Forward-Looking Statements. This
supplement includes forward-looking statements within the meaning of Section 27A of the Securities Act of 1933, as amended, and Section
21E of the Securities Exchange Act of 1934, as amended (the “Exchange Act”). We have based these forward-looking statements
on our current expectations and beliefs concerning future developments and their potential effects on us. There can be no assurance that
future developments affecting us will be those that we have anticipated. These forward-looking statements involve a number of risks, uncertainties
(some of which are beyond our control) or other assumptions that may cause actual results or performance to be materially different from
those expressed or implied by these forward-looking statements. The words “anticipate,” “believe,” “continue,”

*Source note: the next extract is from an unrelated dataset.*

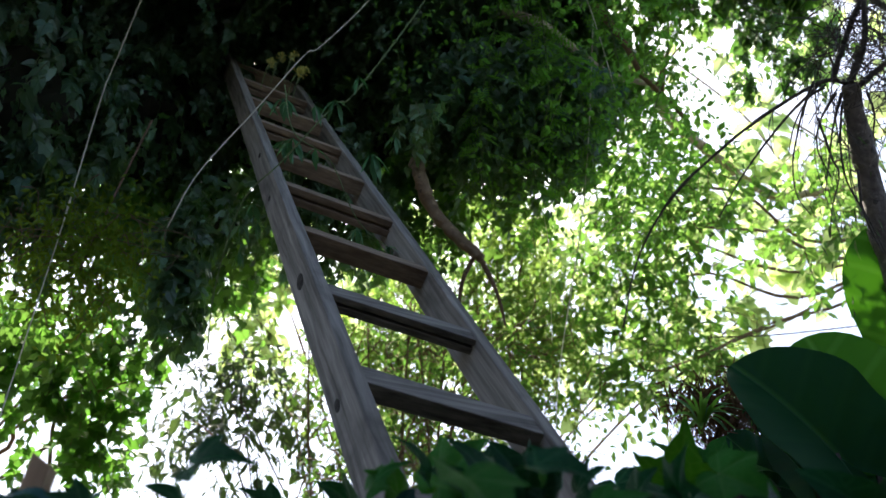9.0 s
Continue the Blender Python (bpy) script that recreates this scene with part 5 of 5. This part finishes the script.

“could,” “estimate,” “expect,” “intend,” “may,” “might,” “plan,”
“possible,” “potential,” “predict,” “project,” “should,” “would”
and similar expressions may identify forward-looking statements, but the absence of these words does not mean that a statement is not
forward-looking. Such statements include, but are not limited to, possible business combinations and the financing thereof, and related
matters, as well as all other statements other than statements of historical fact included in the Proxy Statement. Factors that might
cause or contribute to such a discrepancy include, but are not limited to, those described in our other SEC filings. Should one or more
of these risks or uncertainties materialize, or should any of our assumptions prove incorrect, actual results may vary in material respects
from those projected in these forward-looking statements. We undertake no obligation to update or revise any forward-looking statements,
whether as a result of new information, future events or otherwise, except as may be required under applicable securities laws.
Except as set forth herein, all other information in the Proxy
Statement remains unchanged. If you have previously-submitted a proxy or tendered your shares for redemption in accordance with the procedures
set forth in the Proxy Statement and you do not wish to make any changes, you do not need to do anything further.